Was sie uns sagen, ist, dass es eine Einigung, ein gemeinsames europäisches System brauche, um die EU zusammenzuhalten. Faktisch sagen sie damit aber: Wer die EU zusammenhalten möchte, der muss Grund- und Freiheitsrechte angreifen. Das ist völlig inakzeptabel und zeigt auf, wie reaktionär sich die Politik der EU gestaltet. Es sind nicht nur die rechten Kräfte, die für Abschottung stehen. Faktisch gab es schon bisher mit Dublin ein System, in dem Deutschland und andere Nicht-Mittelmeer-Staaten quasi keine Verantwortung für Menschen auf der Flucht übernehmen mussten und nur freiwillig konnten. Sie wissen, und das ist doch der Kern der Debatte, dass eine Welt, in der sie selber sich an immer mehr robusten Auseinandersetzungen um den Zugang zu Rohstoffen und Absatzmärkten beteiligen, in der sie eine Klimakatastrophe antreiben, die die natürlichen Lebensgrundlagen untergräbt, natürlich eine Welt ist, die immer mehr Menschen zur Flucht zwingt. Hier wollen sie schon heute vorbeugen. Das ist für uns Linke inakzeptabel. Unsere Antwort kann darauf nur hier und weltweit lauten, gemeinsam gegen diese ungerechte Politik und Weltwirtschaftsordnung aufzustehen und uns zu organisieren, Fluchtursachen zu bekämpfen und dabei Menschen in Not immer die Hand zu reichen. Klar und deutlich stellen wir uns Ressentiments und Rassismus in den Weg und wehren alle Angriffe auf erkämpfte Menschenrechte ab.

Welche ökonomischen und politischen Bedingungen haben zu dieser Reform geführt und welche Rechtsentwicklungen werden sie noch mit sich bringen?

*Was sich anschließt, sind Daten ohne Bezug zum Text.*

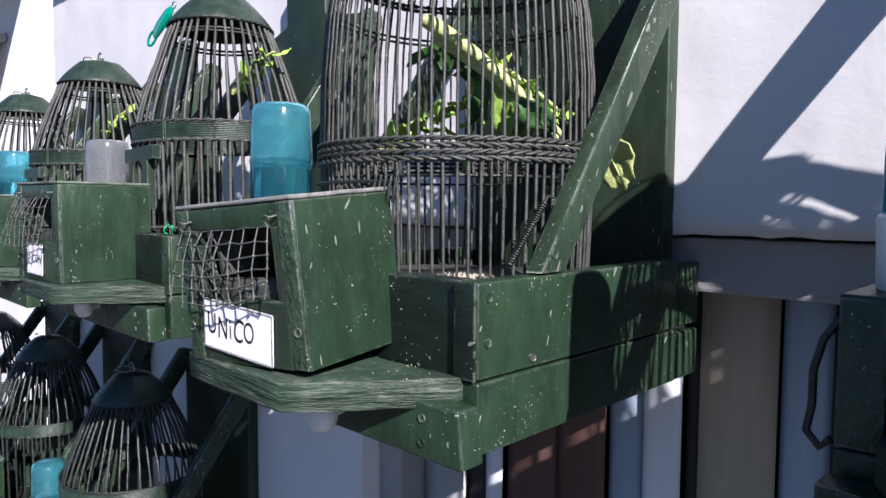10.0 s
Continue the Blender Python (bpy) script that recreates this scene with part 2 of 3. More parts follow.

Wenn die Politik sich rechter Methoden bedient, dann führt das nicht dazu, dass die Rechten geschwächt werden – ganz im Gegenteil. Das hat uns unsere Geschichte gezeigt, das zeigt auch unsere Gegenwart. Das eigentliche Problem besteht darin, dass die politische Entwicklung dahin deutet, dass diese Welt immer ungerechter und kriegerischer wird. Die internationalen Verwerfungen wachsen weiter und die EU will darauf mit noch mehr Abschottung reagieren. In dieser Situation müssen wir die Menschen- und Freiheitsrechte verteidigen. Wir müssen auf die Straße gehen, wenn die EU immer weiter zu Fluchtursachen beiträgt. Wir brauchen ein solidarisches Migrationssystem, auch in der EU, in dem Grenzstaaten wie Griechenland, Italien oder Spanien mit ihren Problemen nicht im Stich gelassen werden. Alle müssen hier ihren Teil der Verantwortung tragen. Und ganz grundsätzlich müssen wir weiter für eine Welt kämpfen, in der kein Mensch gezwungen ist zu fliehen, in der aber alle Menschen sich frei bewegen können.

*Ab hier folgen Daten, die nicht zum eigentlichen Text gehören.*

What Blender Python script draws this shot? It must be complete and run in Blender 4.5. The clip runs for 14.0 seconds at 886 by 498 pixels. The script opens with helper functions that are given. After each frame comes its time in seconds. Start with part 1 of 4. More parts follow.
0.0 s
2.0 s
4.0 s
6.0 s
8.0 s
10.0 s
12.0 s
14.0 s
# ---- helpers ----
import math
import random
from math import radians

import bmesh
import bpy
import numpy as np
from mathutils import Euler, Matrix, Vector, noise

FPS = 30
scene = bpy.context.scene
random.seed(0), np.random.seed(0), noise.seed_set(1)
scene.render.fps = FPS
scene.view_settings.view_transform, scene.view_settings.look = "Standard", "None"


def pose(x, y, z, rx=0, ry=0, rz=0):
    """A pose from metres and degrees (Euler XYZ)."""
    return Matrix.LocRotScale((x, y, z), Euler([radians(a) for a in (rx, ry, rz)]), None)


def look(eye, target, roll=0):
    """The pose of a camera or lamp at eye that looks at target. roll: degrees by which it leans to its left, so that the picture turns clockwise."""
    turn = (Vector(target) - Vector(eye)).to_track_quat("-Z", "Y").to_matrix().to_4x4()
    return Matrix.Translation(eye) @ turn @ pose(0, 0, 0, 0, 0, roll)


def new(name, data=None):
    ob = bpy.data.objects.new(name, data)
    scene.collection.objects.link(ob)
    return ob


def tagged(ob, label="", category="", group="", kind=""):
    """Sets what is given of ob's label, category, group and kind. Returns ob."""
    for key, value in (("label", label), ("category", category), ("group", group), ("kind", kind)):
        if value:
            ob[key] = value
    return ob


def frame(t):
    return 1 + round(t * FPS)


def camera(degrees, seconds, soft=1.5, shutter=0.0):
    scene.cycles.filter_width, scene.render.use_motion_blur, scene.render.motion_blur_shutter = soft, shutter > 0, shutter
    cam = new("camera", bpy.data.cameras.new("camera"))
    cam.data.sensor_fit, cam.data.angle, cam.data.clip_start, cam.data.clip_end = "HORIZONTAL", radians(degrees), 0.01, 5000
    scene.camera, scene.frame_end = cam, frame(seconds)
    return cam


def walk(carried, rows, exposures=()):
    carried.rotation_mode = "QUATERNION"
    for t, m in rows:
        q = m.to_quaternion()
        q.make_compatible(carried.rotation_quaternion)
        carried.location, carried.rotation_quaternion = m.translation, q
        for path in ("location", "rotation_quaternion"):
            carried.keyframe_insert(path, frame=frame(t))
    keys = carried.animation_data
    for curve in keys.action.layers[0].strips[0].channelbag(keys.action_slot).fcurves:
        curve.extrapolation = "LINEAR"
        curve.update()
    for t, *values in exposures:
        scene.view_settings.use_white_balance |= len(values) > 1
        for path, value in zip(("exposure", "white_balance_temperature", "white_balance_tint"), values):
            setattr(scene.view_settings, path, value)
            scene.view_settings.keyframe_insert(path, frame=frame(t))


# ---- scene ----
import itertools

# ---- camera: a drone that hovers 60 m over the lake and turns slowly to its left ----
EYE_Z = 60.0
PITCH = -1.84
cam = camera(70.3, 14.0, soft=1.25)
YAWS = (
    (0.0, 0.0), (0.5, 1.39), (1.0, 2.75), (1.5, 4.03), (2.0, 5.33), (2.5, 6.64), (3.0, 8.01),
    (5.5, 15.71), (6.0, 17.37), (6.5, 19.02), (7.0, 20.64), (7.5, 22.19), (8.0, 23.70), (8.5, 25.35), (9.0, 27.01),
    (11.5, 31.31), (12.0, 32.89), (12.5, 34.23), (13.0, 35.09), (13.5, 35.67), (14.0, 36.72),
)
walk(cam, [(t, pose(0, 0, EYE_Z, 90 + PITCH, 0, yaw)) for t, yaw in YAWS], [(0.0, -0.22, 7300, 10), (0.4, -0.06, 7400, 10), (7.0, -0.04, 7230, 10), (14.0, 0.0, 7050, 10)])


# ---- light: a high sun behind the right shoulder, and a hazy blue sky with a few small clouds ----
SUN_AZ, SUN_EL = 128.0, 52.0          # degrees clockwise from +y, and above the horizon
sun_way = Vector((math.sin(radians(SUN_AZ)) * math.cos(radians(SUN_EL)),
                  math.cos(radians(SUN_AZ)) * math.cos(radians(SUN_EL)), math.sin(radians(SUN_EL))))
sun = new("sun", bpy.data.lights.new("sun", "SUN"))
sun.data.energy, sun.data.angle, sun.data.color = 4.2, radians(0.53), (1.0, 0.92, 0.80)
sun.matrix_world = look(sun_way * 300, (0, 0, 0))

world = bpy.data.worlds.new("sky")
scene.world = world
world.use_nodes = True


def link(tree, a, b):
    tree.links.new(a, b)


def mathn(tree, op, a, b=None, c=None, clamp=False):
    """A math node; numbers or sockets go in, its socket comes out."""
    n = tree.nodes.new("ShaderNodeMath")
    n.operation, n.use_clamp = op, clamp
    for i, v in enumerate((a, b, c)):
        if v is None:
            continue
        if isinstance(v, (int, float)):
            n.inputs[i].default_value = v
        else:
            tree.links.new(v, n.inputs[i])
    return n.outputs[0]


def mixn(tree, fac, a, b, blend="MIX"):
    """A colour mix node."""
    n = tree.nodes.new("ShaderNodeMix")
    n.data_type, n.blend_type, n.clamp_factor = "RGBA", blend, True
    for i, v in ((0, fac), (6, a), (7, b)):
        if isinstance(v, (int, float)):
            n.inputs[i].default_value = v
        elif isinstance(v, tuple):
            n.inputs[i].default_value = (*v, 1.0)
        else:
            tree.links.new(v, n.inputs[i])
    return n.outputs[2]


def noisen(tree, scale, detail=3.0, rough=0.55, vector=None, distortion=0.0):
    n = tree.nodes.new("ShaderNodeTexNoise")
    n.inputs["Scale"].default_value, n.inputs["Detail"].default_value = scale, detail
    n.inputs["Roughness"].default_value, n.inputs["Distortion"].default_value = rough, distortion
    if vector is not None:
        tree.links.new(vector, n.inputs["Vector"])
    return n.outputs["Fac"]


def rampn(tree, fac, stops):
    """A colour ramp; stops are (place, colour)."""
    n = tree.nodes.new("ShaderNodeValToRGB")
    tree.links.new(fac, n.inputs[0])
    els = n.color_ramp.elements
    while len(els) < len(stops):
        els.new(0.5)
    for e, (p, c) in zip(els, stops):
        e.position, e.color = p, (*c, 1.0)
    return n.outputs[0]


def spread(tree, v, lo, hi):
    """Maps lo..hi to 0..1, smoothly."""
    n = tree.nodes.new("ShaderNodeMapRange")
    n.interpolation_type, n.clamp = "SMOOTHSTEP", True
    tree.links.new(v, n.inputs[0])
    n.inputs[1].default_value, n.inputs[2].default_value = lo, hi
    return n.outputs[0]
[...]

Klar ist auch, dass Integrationsmaßnahmen von der ersten Minute an beginnen müssen und eine brachliegende Infrastruktur in der EU selber von Rechtspopulisten demagogisch ausgeschlachtet wird um neu ankommende Menschen und Alteingesessene gegeneinander auszuspielen. Konkret brauchen wir beispielsweise bezahlbaren Wohnraum für alle, starke Gewerkschaften, die nicht zulassen, dass Menschen in Not für Lohndumping missbraucht werden können und ein gut ausgestattetes Bildungssystem, das den Herausforderungen gewachsen ist.

Was muss passieren, damit die Reform nicht umgesetzt wird?
Jetzt geht es erst mal in die Verhandlungen des Rates mit dem Parlament. Anders als manche Grüne und Sozialdemokraten behaupten, waren die Vorschläge dort aber auch nicht sehr weit entfernt von der Position des Rates. Es wird in den nächsten Monaten aber mehr Druck brauchen um hier eine Veränderung zu erreichen. Entscheidend wird sein, dass es zu Protesten kommt, immer in dem Bewusstsein, dass dieser Angriff die Schwächsten und Verwundbarsten in der Gesellschaft trifft, müssen wir versuchen die breite der Bevölkerung gegen die auf dem Tisch liegenden Vorschläge zu organisieren. Auch im Bewusstsein, dass ebenso in anderen Bereichen die Abschaffung individueller Rechte droht. Es ist das Gebot der Stunde gegen diese Asylrechtsverschärfung auf die Straße zu gehen, der Druck von links gerade auf Grüne und Sozialdemokraten ist grade jetzt besonders wichtig.